* [Instructions to follow]: Output the material word for word. Leave each picture out.

* [Dataset excerpt]:
## BEGIN

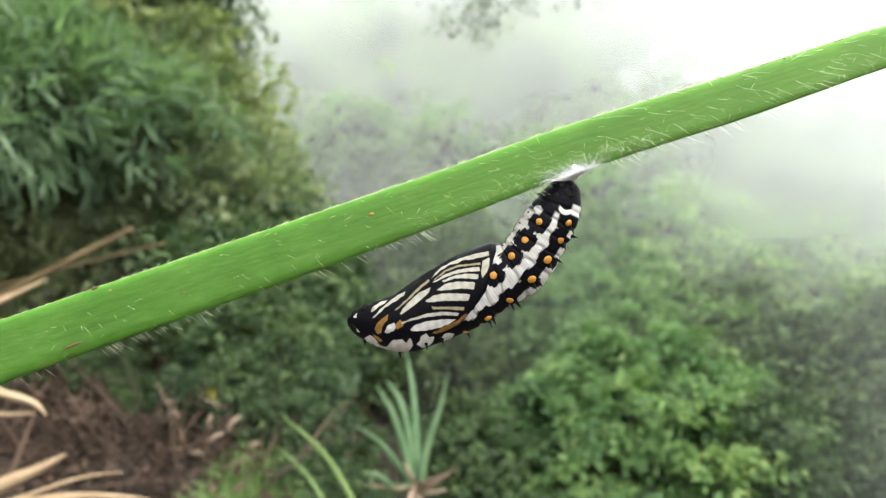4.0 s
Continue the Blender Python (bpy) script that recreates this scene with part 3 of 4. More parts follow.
def build_stem():
    ob = thing("stem", "bright green hairy plant stem slanting upward", "plant stem", at=tuple(STEM_O))
    c = spline(STEM_KEYS, 260)
    p = stem_point(c[:, 0], c[:, 1])
    r = c[:, 2] * STEM_U
    # towards the root it bends down to the ground
    root = spline([p[0], p[0] + (-0.05, 0.004, -0.045), p[0] + (-0.17, 0.02, -0.28), (-0.33, 0.10, 0.30), (-0.36, 0.12, float(ground_z(-0.36, 0.12)) - 0.03)], 60)[::-1]
    p = np.vstack([root[:-1], p])
    r = np.concatenate([np.linspace(0.0042, r[0], len(root) - 1), r])
    sides = 64
    tan = unit(np.gradient(p, axis=0))
    e1 = unit(np.cross(tan, -STEM_D))
    e1 = e1 * np.sign(e1[:, 2:3] + 1e-9)
    e2 = unit(np.cross(e1, tan))
    e2 = e2 * np.sign((e2 @ STEM_D))[:, None]
    th = np.linspace(0, 2 * math.pi, sides, endpoint=False)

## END

* [Reply]:
4.0 s
Continue the Blender Python (bpy) script that recreates this scene with part 3 of 4. More parts follow.
def build_stem():
    ob = thing("stem", "bright green hairy plant stem slanting upward", "plant stem", at=tuple(STEM_O))
    c = spline(STEM_KEYS, 260)
    p = stem_point(c[:, 0], c[:, 1])
    r = c[:, 2] * STEM_U
    # towards the root it bends down to the ground
    root = spline([p[0], p[0] + (-0.05, 0.004, -0.045), p[0] + (-0.17, 0.02, -0.28), (-0.33, 0.10, 0.30), (-0.36, 0.12, float(ground_z(-0.36, 0.12)) - 0.03)], 60)[::-1]
    p = np.vstack([root[:-1], p])
    r = np.concatenate([np.linspace(0.0042, r[0], len(root) - 1), r])
    sides = 64
    tan = unit(np.gradient(p, axis=0))
    e1 = unit(np.cross(tan, -STEM_D))
    e1 = e1 * np.sign(e1[:, 2:3] + 1e-9)
    e2 = unit(np.cross(e1, tan))
    e2 = e2 * np.sign((e2 @ STEM_D))[:, None]
    th = np.linspace(0, 2 * math.pi, sides, endpoint=False)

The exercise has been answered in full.